Commuter trains back in Spain's Catalonia after deadly accident

Published: 23 Jan 2026 - 03:17 pm | Last Updated: 23 Jan 2026 - 03:19 pm
A picture taken on January 21, 2026 shows a regional service train the morning after it collided with a collapsed wall, killing one person and injuring seriously five, between Sant Sadurni d'Anoia and Gelida, near Barcelona.

A picture taken on January 21, 2026 shows a regional service train the morning after it collided with a collapsed wall, killing one person and injuring seriously five, between Sant Sadurni d'Anoia and Gelida, near Barcelona.

AFP

Madrid: Commuter trains resumed for hundreds of thousands of passengers in Spain's Catalonia region on Friday after a deadly accident caused their suspension, in a week of rail disasters that have shaken the country.

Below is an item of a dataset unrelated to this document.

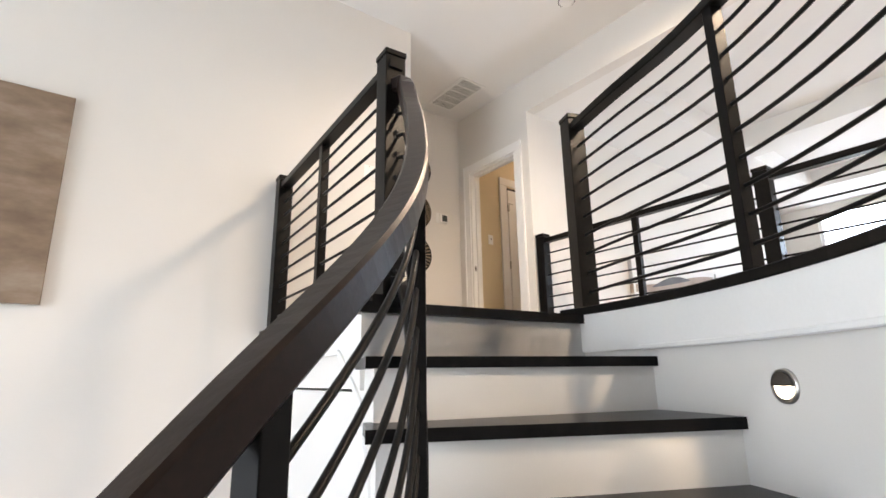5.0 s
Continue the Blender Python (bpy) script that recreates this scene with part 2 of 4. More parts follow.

A service on the northeastern region's Rodalies short-distance network ploughed into the rubble of a collapsed retaining wall near Barcelona on Tuesday, killing the driver and injuring 37 people.

The network shut on Wednesday and Thursday while the infrastructure was reviewed and drivers refused to return to work, saying safety checks had not been carried out properly.

Rodalies announced in a statement that its trains were resuming on Friday "but may be delayed due to the progressive resumption of the service".

Catalonia's regional government said the frequency of services "would gradually increase on each line", while around 100 extra buses would be put on to cope with demand.

The accident came just two days after Sunday's collision between two high-speed trains in the southern region of Andalusia that killed 45 people, one of Europe's deadliest such disasters this century.

Spain observed three days of national mourning after the tragedy, whose causes are being investigated.

The back-to-back accidents have raised doubts about the safety of train travel in the European Union's fourth-largest economy, which boasts the world's second-biggest high-speed network.

The Semaf train driver union has called a three-day strike in February, saying their warnings about safety had gone unheeded.